Rejeter la faute sur la victime ou condamner difficilement les actes immoraux des harceleurs en leur trouvant des excuses : ces comportements relèvent de ce qui est qualifié de « culture du viol », un problème aussi profond et complexe que le harcèlement sexuel.

« C’est la tendance de mettre la culpabilité sur la victime au lieu de la mettre sur ceux qui font le harcèlement. On leur dit en quelque part que c’est leur faute si des hommes viennent les voir en disant qu’ils veulent faire des choses avec elles. Et ça ce n’est pas normal », soutient Laurent Aglaé, chargé de communication au Césecém, créateur de la plateforme « Harcelmap », une carte interactive pour signaler les faits de harcèlement de rue.

« Comment on fait pour parler à une femme ? »

Certains harceleurs prétextent le physique de leur victime ou leur manière de s’habiller pour justifier leurs agissements. Lwendy, un jeune homme souvent positionné à la rue piétonne de Fort-de-France, avoue que, pour lui, « il y a des tenues pour certains lieux ».

Je suis d’accord qu’il ne faut pas harceler, mais après comment on fait pour parler à une femme ? Il faut savoir rigoler mais je connais mes limites, je ne vais pas dire des choses sexuelles. Certaines filles s’habillent de manière très provocante et il y a des gars qui ne savent pas se tenir 

Steven, un jeune Foyalais, pense aussi que les femmes qui s’habillent près du corps ont une responsabilité dans leur harcèlement.

Chacun fait ce qu’il veut de son corps. Mais si tu sais que tu vas te faire harceler par rapport à ton style vestimentaire, là c’est toi qui cherches 

Une mentalité intégrée par un certain nombre de femmes, comme Coraline, lorsqu’elles se rendent dans les lieux publics.

Quand tu vas en ville, il faut être déterminée. Moi, je m’habille comme un garçon avec un jogging et une capuche 

Karine aussi admet avoir toute une réflexion le matin avant de sortir de chez elle. « J’évite de trop me maquiller ou de m’habiller sexy ».

La culture du viol

Selon Laurent Aglaé, la culture du viol mène à considérer l’homme comme un être primitif, soumis à ses besoins charnels.

C’est faire croire qu’un homme ne peut pas contrôler ses pulsions. C’est une espèce de bête sauvage ou de sac de testostérone dont la mission première est d’aller chasser pour avoir des femmes 

Harcelmap se positionne comme un outil pour dénoncer et recueillir la parole des victimes. « Il n’y aura personne sur le site pour dire à celle qui dépose son témoignage que ce n’est pas grave ou pas important.
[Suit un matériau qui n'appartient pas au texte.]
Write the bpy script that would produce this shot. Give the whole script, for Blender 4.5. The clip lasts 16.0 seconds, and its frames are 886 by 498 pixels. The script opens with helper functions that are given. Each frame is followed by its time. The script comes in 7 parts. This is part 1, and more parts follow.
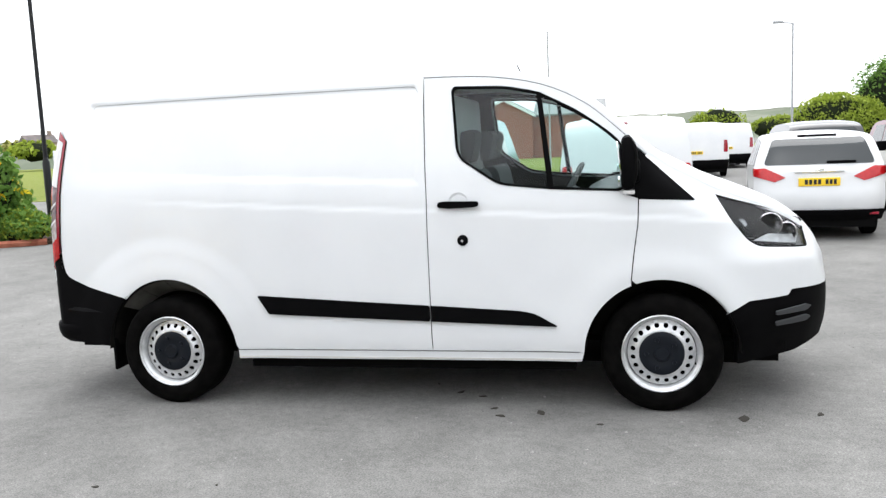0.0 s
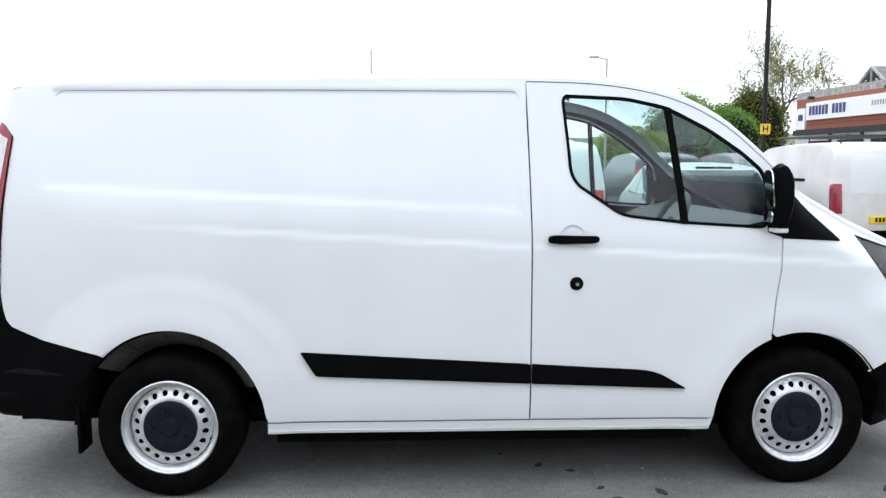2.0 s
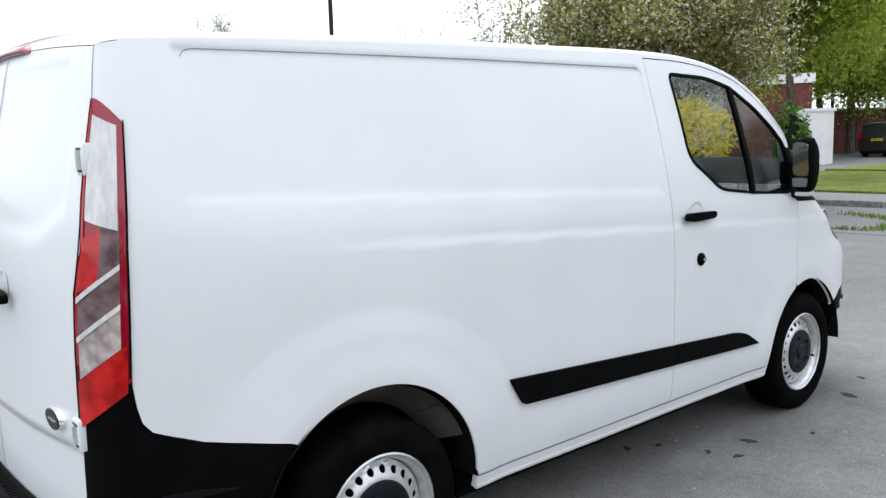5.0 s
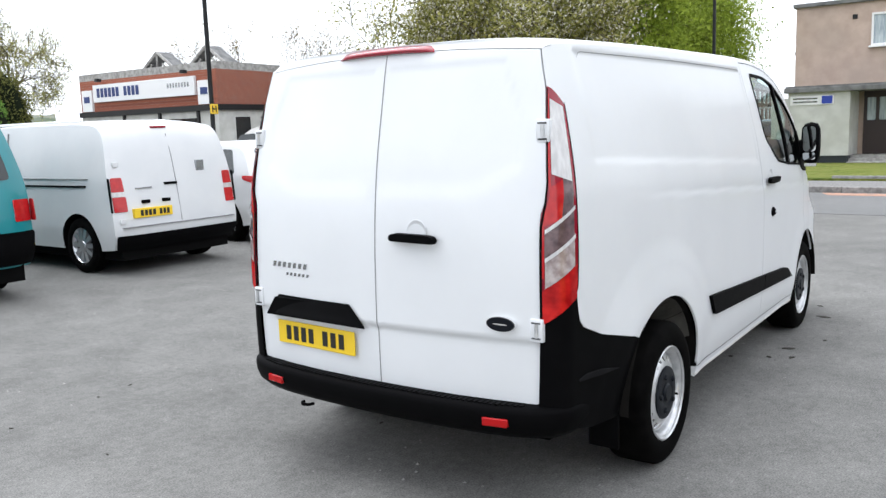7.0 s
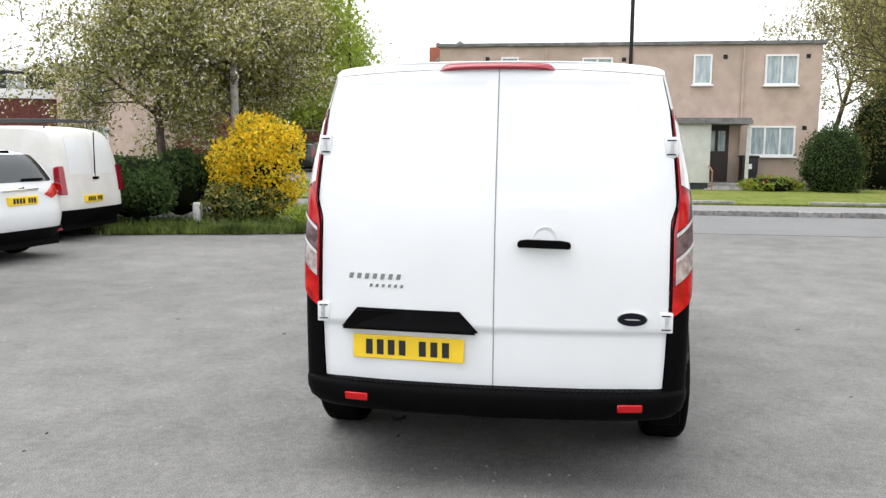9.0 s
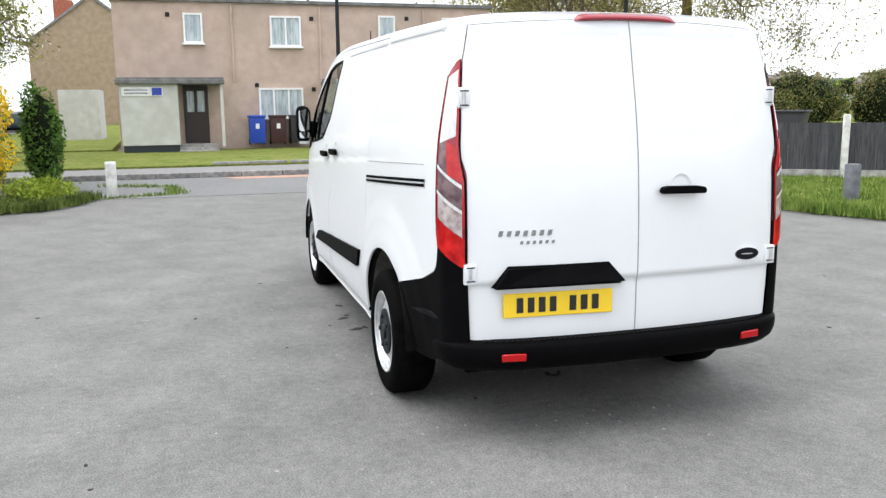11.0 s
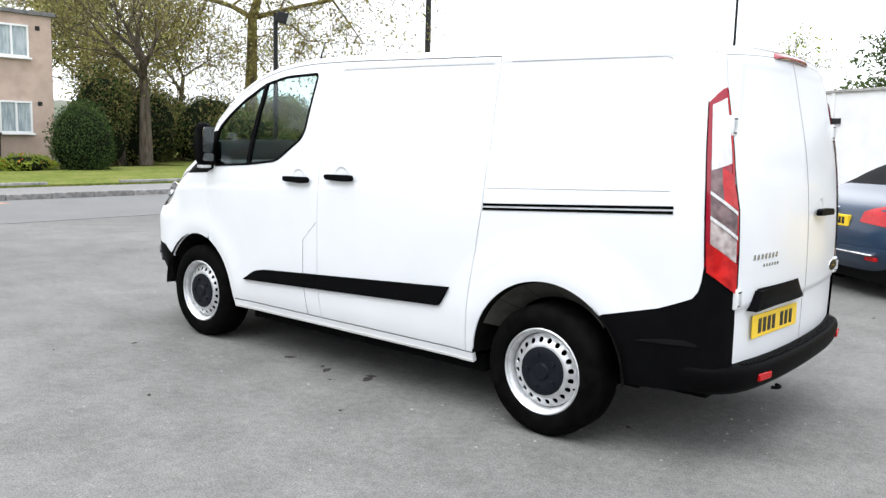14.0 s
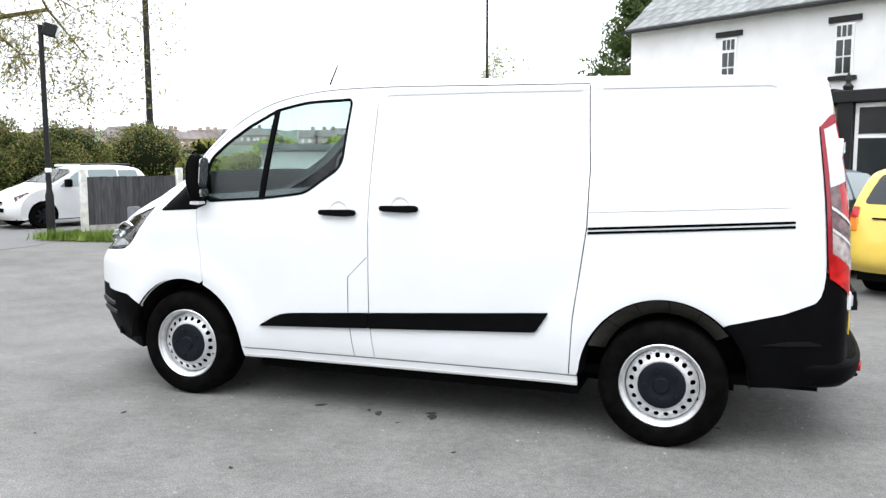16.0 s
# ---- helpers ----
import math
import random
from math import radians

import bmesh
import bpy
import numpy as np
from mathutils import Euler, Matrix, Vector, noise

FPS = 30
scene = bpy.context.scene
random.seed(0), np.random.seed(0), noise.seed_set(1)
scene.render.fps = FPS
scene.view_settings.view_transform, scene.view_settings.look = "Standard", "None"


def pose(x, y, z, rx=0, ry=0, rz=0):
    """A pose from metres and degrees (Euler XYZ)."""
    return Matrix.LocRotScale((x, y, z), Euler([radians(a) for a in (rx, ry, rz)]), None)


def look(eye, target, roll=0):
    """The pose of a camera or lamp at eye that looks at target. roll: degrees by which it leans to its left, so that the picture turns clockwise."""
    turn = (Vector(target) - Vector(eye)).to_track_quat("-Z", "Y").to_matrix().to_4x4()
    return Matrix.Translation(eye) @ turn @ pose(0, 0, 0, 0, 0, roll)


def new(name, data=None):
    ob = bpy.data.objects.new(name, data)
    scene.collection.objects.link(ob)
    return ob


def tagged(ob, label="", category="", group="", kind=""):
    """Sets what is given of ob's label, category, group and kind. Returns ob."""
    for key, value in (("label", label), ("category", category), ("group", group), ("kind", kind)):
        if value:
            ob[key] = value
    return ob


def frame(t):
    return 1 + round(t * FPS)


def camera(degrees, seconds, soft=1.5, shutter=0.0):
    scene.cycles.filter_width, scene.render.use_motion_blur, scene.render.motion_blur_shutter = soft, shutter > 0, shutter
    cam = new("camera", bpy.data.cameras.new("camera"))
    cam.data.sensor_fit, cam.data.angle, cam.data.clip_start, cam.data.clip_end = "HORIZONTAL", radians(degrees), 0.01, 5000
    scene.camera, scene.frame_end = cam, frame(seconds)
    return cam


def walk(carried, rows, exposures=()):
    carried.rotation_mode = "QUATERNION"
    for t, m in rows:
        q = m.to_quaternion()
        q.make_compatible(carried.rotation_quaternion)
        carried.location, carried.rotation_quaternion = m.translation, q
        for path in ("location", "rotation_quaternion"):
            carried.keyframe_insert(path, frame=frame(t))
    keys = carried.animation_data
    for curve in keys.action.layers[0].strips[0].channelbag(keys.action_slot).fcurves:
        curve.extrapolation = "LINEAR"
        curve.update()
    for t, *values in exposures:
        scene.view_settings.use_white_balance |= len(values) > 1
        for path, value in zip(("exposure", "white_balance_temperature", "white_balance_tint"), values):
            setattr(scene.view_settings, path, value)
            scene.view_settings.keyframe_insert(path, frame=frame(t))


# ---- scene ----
cam = camera(56.1, 16.0, soft=1.4)
PATH = [
    (0, (2.705, -5.498, 1.516), (2.294, -3.556, 1.267), -2.5),
    (0.5, (2.234, -5.378, 1.545), (1.933, -3.414, 1.315), -2.3),
    (1, (1.794, -5.254, 1.547), (1.643, -3.277, 1.284), -3.4),
    (1.5, (1.428, -4.984, 1.554), (1.367, -3.0, 1.308), -2.6),
    (2, (1.086, -4.663, 1.545), (1.174, -2.676, 1.328), 0.1),
    (2.5, (0.771, -4.355, 1.549), (1.109, -2.401, 1.292), -0.7),
    (3, (0.416, -4.029, 1.585), (0.966, -2.125, 1.32), -2.7),
    (5.5, (-2.067, -3.012, 1.571), (-0.685, -1.592, 1.299), -1.9),
    (6, (-2.622, -2.919, 1.598), (-1.166, -1.58, 1.304), -3.6),
    (6.5, (-3.081, -2.615, 1.568), (-1.563, -1.355, 1.241), -5.4),
    (7, (-3.577, -2.253, 1.559), (-1.96, -1.111, 1.274), -1.9),
    (7.5, (-3.955, -1.818, 1.526), (-2.26, -0.788, 1.268), -2.0),
    (8, (-4.192, -1.345, 1.54), (-2.37, -0.559, 1.293), -0.3),
    (8.5, (-4.409, -0.844, 1.539), (-2.494, -0.315, 1.312), 0.8),
    (9, (-4.476, -0.298, 1.542), (-2.511, -0.02, 1.295), 0.4),
    (9.5, (-4.561, 0.276, 1.529), (-2.573, 0.265, 1.308), 2.9),
    (10, (-4.514, 0.818, 1.505), (-2.54, 0.631, 1.243), 0.5),
    (12.5, (-3.317, 3.291, 1.505), (-1.726, 2.118, 1.2), 2.5),
    (13, (-2.955, 3.669, 1.487), (-1.495, 2.33, 1.209), 1.8),
    (13.5, (-2.556, 4.002, 1.453), (-1.21, 2.549, 1.176), 1.6),
    (14, (-2.138, 4.348, 1.463), (-0.878, 2.818, 1.196), 1.4),
    (14.5, (-1.721, 4.709, 1.462), (-0.613, 3.067, 1.187), 2.6),
    (15, (-1.249, 4.905, 1.494), (-0.271, 3.181, 1.231), 2.4),
    (15.5, (-0.788, 5.109, 1.524), (-0.016, 3.278, 1.296), 1.2),
    (16, (-0.31, 5.256, 1.503), (0.348, 3.38, 1.281), -0.1),
]
EXPO = [(0, 0.62, 6300, 10), (2, 0.43, 5960, 10), (5.5, 0.27, 5960, 10), (7, 0.38, 6100, 10), (9, 0.46, 6380, 10), (10, 0.51, 6320, 10), (12.5, 0.50, 6200, 10), (16, 0.58, 6200, 10)]
walk(cam, [(t, look(e, g, r)) for t, e, g, r in PATH], EXPO)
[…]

Tous les témoignages sont les bienvenus et c’est important de les partager ».

Pour Nadia Chonville, la culture du viol s’ancre dans l’histoire de la société martiniquaise, meurtrie par son passé d’exposition à la violence sexuelle durant la période esclavagiste et coloniale.

Dans un contexte de société post-esclavagiste fondée sur des rapports de domination, la domination sexuelle en fait aussi partie et l’espace public est un endroit où elle se joue. Ce qui fait que les hommes comme les femmes ont une accoutumance aux agressions sexistes et sexuelles 

À force de ne pas être écoutées, certaines femmes en viennent à intérioriser les faits. Ce qui les mène parfois à des troubles de santé physique, mais aussi mentale.                                                      
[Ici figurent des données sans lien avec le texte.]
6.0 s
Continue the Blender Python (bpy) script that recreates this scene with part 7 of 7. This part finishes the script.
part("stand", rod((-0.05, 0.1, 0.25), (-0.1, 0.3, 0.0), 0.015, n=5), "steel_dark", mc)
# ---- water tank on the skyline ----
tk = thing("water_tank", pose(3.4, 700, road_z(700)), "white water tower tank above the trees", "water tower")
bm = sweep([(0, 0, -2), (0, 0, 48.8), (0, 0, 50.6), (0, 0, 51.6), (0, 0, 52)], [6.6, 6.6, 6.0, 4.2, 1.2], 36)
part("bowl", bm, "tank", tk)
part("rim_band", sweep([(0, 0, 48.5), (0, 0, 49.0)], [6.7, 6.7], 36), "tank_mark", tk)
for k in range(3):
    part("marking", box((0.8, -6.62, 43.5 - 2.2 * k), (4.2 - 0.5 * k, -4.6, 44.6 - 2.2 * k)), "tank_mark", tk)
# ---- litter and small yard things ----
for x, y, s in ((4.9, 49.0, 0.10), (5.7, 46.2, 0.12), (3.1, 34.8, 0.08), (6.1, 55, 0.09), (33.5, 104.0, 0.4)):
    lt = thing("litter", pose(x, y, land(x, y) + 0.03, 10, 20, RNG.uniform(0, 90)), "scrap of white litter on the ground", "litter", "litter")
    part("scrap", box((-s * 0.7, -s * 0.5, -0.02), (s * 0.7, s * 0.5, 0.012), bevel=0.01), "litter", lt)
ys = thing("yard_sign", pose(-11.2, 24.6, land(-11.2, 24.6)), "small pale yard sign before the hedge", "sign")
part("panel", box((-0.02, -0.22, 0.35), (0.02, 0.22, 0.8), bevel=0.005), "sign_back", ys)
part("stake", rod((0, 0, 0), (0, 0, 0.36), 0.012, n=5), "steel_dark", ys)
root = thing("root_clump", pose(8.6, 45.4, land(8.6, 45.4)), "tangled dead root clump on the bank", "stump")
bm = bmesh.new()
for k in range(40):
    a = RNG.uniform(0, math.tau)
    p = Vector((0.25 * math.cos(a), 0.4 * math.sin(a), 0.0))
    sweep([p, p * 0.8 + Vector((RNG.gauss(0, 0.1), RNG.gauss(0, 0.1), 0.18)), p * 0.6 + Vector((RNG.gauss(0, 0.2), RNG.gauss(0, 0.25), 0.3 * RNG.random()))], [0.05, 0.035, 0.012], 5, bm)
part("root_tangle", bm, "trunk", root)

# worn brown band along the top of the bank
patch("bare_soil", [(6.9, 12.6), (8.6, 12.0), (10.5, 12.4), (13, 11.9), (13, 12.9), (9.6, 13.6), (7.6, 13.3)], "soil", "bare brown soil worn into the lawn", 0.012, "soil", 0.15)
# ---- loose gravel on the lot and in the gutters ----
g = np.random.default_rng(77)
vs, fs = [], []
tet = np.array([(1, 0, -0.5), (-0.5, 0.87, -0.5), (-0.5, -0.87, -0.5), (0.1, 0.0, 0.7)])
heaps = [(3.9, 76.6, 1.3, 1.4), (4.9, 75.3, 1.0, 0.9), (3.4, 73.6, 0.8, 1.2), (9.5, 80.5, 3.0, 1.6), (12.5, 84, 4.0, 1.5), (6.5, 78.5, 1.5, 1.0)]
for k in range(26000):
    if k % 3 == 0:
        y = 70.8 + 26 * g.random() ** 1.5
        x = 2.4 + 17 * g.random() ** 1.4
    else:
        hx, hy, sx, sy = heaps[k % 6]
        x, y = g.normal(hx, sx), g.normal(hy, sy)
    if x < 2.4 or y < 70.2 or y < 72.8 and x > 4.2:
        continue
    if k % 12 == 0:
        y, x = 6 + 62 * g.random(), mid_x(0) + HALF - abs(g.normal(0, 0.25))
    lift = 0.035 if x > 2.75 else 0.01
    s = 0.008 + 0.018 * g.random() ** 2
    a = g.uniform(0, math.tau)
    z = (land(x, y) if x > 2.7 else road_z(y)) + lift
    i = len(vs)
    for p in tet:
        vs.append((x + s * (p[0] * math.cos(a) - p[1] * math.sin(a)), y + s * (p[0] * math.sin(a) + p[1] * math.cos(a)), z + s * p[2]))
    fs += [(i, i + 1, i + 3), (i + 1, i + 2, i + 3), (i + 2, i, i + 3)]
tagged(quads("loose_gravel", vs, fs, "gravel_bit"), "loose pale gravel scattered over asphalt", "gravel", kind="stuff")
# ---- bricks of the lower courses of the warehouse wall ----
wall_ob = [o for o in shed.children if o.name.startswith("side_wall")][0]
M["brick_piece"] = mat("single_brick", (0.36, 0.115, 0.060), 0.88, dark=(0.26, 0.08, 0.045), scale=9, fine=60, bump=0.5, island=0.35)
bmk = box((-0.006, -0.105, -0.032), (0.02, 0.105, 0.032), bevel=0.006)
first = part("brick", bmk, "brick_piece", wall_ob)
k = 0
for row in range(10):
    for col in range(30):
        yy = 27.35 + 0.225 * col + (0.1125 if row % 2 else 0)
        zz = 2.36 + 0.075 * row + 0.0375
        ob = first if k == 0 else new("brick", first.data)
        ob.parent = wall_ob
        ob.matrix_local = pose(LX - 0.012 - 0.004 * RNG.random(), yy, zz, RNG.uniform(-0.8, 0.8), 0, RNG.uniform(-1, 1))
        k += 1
Enjeu politique et problème de santé publique

Pour Nadia Chonville, être confronté à répétition à des situations de harcèlement peut engendrer un état de stress chez les victimes.

Il s’agit aussi de faire reconnaitre que c’est un problème de santé publique. Certaines femmes vont développer des stress et des angoisses qui vont d’ailleurs poser un souci économique car elles auront moins envie d’aller au centre-ville et dans les bourgs. Et, plus si elles y seront obligées par rapport à leur travail ou pour rendre visite à quelqu’un, plus ça va leur causer du stress

Harcelée à plusieurs reprises, Coraline a dû suivre un traitement contre son anxiété.

« J’ai été voir la Directrice des Ressources Humaines. Je ne sortais plus de chez moi, j’avais peur. On a dû me prescrire un anti-dépresseur ».

Harcèlement de rue.

Pour faire avancer le sujet, Laurent Aglaé et Nadia Chonville parlent d’une même voix. « Il faut agir de concert. Il doit avoir des personnes légitimes, notamment du milieu politique qui disent que c’est interdit. Qu’il n’y ait pas de personnes dans des assemblées politiques ou dans les familles qui disent « oui mais », », soutient la sociologue.

« Il est nécessaire que les associations, les élus et les citoyens, hommes comme femmes, se confrontent à la réalité », ajoute Laurent Aglaé.